The broken sentence ending page 2 should have continued something like “to seven, and the red pip-cards showing the ace through four.” I don’t how much else is missing, because this is Crowley’s contribution from another source, and is not in Gelli. Since the 100th Monkey page says it is a stapled pamphlet, I assume that the page was already lost when Fuller collected it.
The first thing that stands out is the aforementioned etymology for Tarocchi. There are many esoteric etymologies for Tarot, fewer for Tarocchi, and Crowley’s astonunded me because it is essentially identical to one hitherto attributed to Idries Shah in 1964, in The Sufis.

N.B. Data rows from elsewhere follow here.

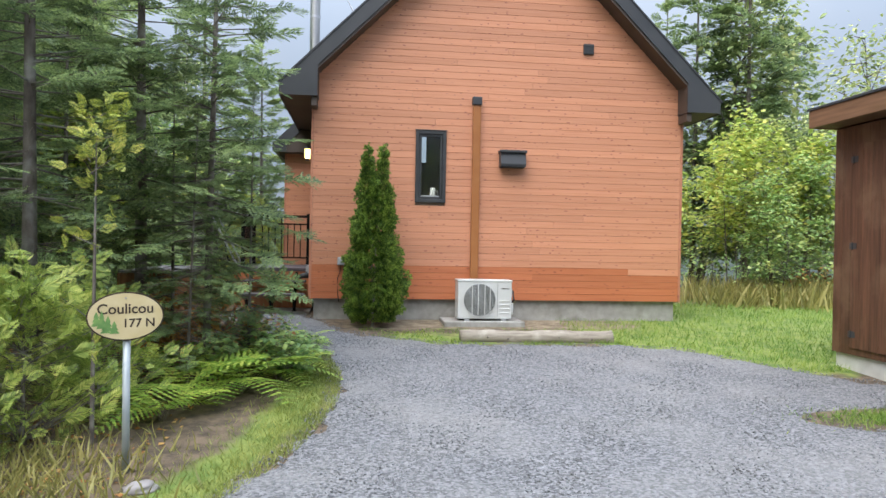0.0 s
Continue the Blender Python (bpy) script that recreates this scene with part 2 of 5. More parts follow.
M_BOXWOOD = surface("orange_brown_boards", (0.203, 0.090, 0.031), (0.328, 0.156, 0.058), 2, 0.65, bump=0.3, bump_scale=14, stretch=(14, 14, 0.9), spots=(0.156, 0.070, 0.027), spot_scale=6, vary=0.12)
M_SHINGLE = surface("grey_brown_shingle", (0.156, 0.140, 0.133), (0.281, 0.265, 0.242), 45, 0.95, bump=0.6, bump_scale=260, spots=(0.164, 0.140, 0.140), spot_scale=4, vary=0.14)
M_NAVY = surface("navy_plate", (0.012, 0.02, 0.1), (0.018, 0.03, 0.13), 5, 0.45, bump=0)
M_PAINTWHITE = surface("white_paint", (0.585, 0.585, 0.577), (0.640, 0.640, 0.624), 5, 0.5, bump=0)
M_CREAM = surface("cream_sign_face", (0.484, 0.390, 0.203), (0.577, 0.491, 0.296), 7, 0.5, bump=0.02)
M_BROWNINK = surface("dark_brown_lettering", (0.03, 0.018, 0.012), (0.04, 0.025, 0.016), 5, 0.5, bump=0)
M_SIGNGREEN = surface("painted_fir_green", (0.09, 0.2, 0.06), (0.2, 0.34, 0.1), 18, 0.5, bump=0)
M_POST = surface("blue_grey_metal_post", (0.3, 0.34, 0.36), (0.4, 0.44, 0.46), 6, 0.45, 0.3, bump=0.05)
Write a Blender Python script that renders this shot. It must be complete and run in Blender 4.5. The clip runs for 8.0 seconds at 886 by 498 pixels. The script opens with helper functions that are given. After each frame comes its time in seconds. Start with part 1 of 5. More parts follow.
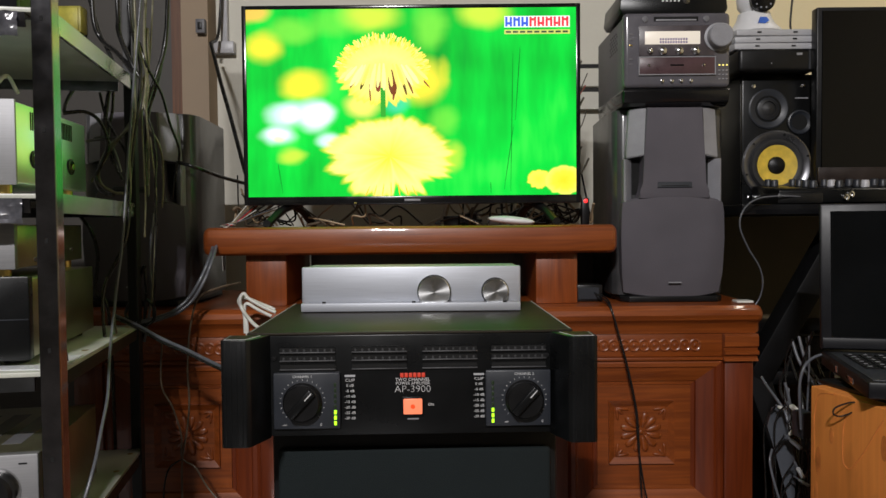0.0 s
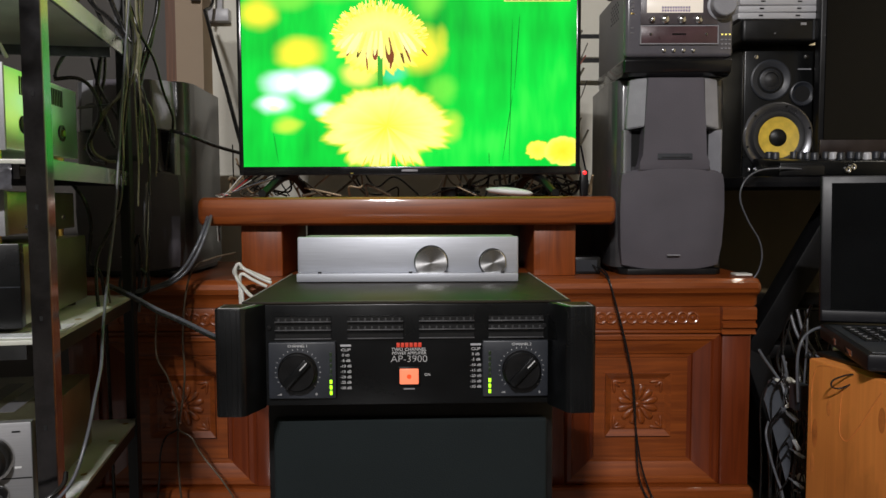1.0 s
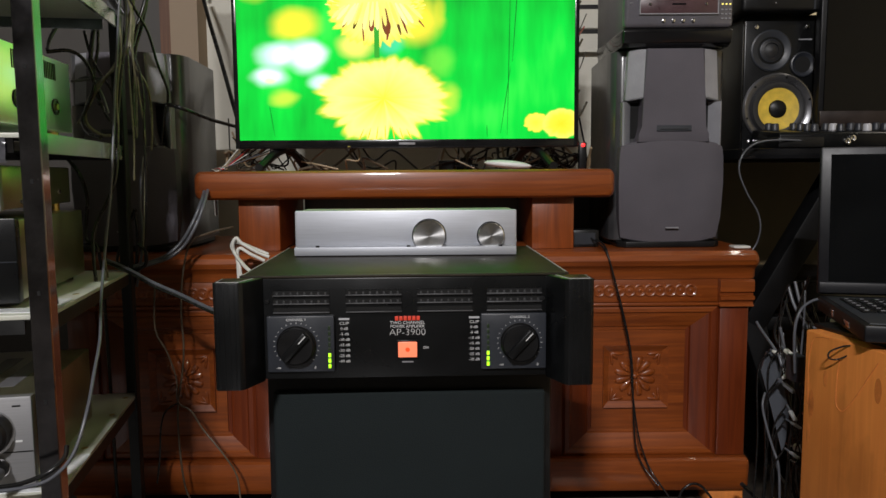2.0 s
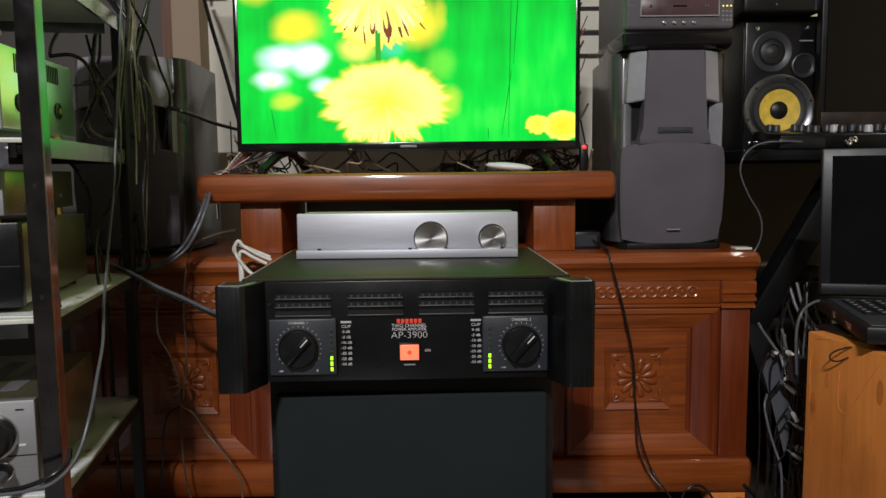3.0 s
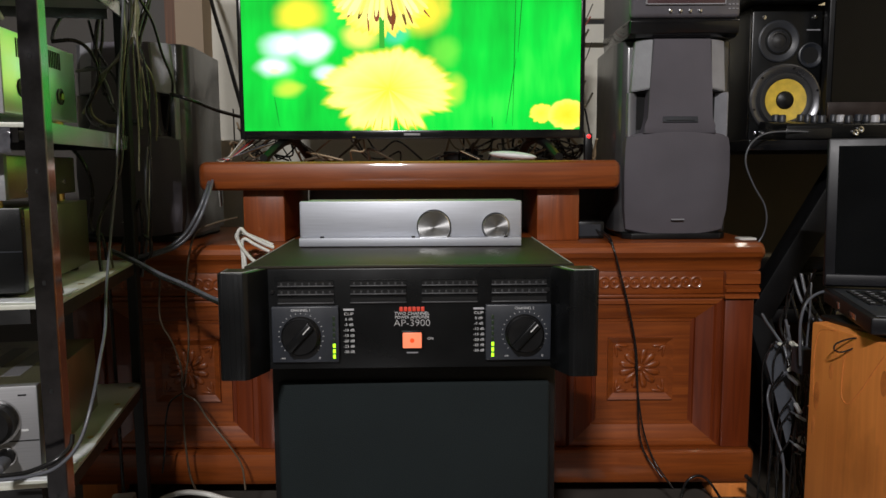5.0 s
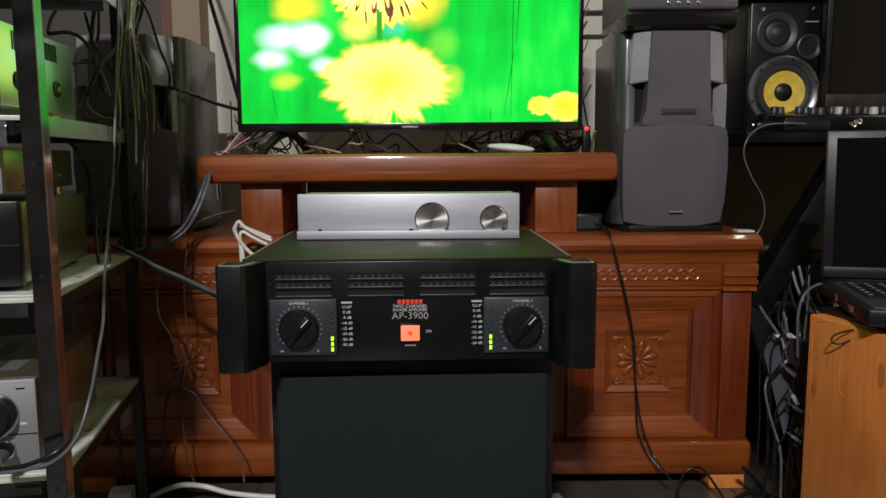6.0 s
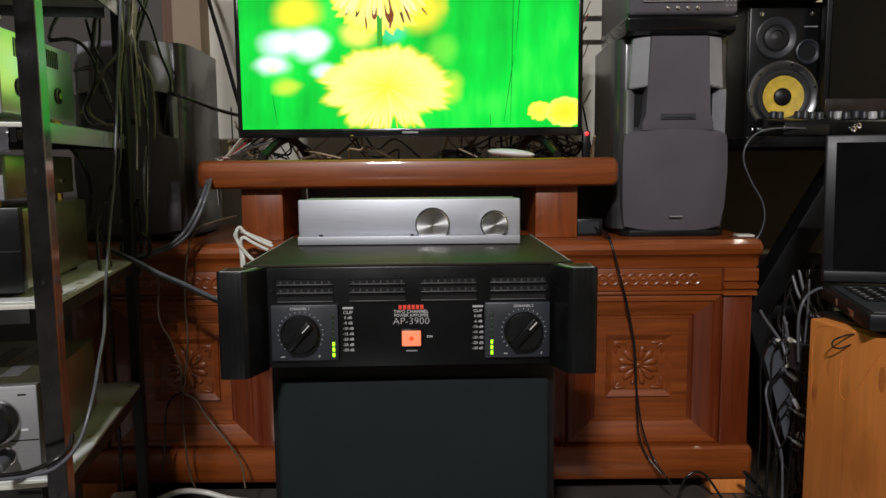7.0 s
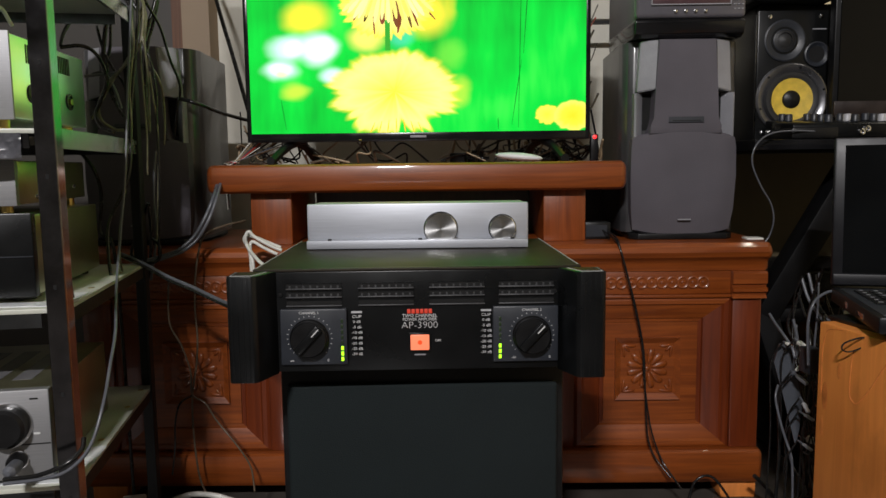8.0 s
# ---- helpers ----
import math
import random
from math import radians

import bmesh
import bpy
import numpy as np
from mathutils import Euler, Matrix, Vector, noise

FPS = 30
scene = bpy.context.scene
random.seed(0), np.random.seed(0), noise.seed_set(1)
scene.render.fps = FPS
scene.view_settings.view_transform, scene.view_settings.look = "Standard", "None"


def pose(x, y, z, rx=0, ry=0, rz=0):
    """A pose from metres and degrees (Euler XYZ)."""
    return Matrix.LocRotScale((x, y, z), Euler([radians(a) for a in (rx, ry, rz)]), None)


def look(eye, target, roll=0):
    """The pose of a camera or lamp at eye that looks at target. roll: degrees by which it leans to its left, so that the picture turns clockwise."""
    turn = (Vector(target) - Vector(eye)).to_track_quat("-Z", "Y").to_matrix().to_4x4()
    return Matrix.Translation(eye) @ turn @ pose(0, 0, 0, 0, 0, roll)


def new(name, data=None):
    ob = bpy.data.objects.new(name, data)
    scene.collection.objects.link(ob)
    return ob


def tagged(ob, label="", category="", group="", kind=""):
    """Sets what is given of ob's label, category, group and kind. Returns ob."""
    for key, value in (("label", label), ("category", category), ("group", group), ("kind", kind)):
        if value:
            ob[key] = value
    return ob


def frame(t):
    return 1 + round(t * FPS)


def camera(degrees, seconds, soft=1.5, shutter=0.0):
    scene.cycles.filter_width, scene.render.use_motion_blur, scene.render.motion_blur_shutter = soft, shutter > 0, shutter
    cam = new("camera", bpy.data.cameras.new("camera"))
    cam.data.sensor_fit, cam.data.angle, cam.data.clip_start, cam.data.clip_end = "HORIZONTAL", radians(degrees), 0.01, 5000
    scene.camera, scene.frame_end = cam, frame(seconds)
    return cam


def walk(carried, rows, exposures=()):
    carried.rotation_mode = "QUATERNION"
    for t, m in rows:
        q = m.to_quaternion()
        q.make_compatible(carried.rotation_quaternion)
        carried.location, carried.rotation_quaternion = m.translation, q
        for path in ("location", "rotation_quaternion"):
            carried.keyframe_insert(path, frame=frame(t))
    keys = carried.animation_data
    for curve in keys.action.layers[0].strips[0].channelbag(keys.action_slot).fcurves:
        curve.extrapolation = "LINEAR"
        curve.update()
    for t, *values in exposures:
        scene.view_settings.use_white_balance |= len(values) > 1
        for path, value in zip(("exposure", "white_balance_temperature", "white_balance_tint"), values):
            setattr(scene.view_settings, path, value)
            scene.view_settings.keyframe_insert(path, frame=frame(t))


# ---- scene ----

Crowley anticipates Shah by over 40 years!
Crowley, circa 1922, p. 1 –
“The game called Tarocchi or Tarochini (from Arabic turuquîn ‘wayfarers,’ ‘wayfaring jugglers,’ il giuoco dei tarocchi ‘the game of the wayfaring people,’ whence French ‘tarot des Bohémiens’)…”
Shah, 1964 –
Shah gives turuq as “four Ways” (the four suits of the pack of playing cards).
Crowley’s typist must have made an error, putting a “u” after the “q”, which is an unfortunate automatism to many native English and French writers (see how often people write things like “Quabbalah”), so the word he meant must be turuqin.
turuq is the plural of tariq, and does indeed mean “way, road, path, track” –
turuqin is the genitive plural, so meaning “of the ways”.
Both of the above screenshots are from the dictionary and grammar wiktionary
http://en.wiktionary.org/wiki/%D8%B7%D8%B1%D9%8A%D9%82
(click on “Declension of noun” at the bottom for all the forms of the word)
I can find no authority for Crowley’s understanding of it as “wayfarers”, but it is not far off to use the genitive plural – “of the ways”, as “people of the ways.”
There are some other interesting things to discuss about Crowley’s parts of this text, but the most enjoyable is to see him get such an edge over Idries Shah.
For Gelli’s text, see –
https://archive.org/details/comepossodiverti00gell
I'd like to have a go with that game sometime.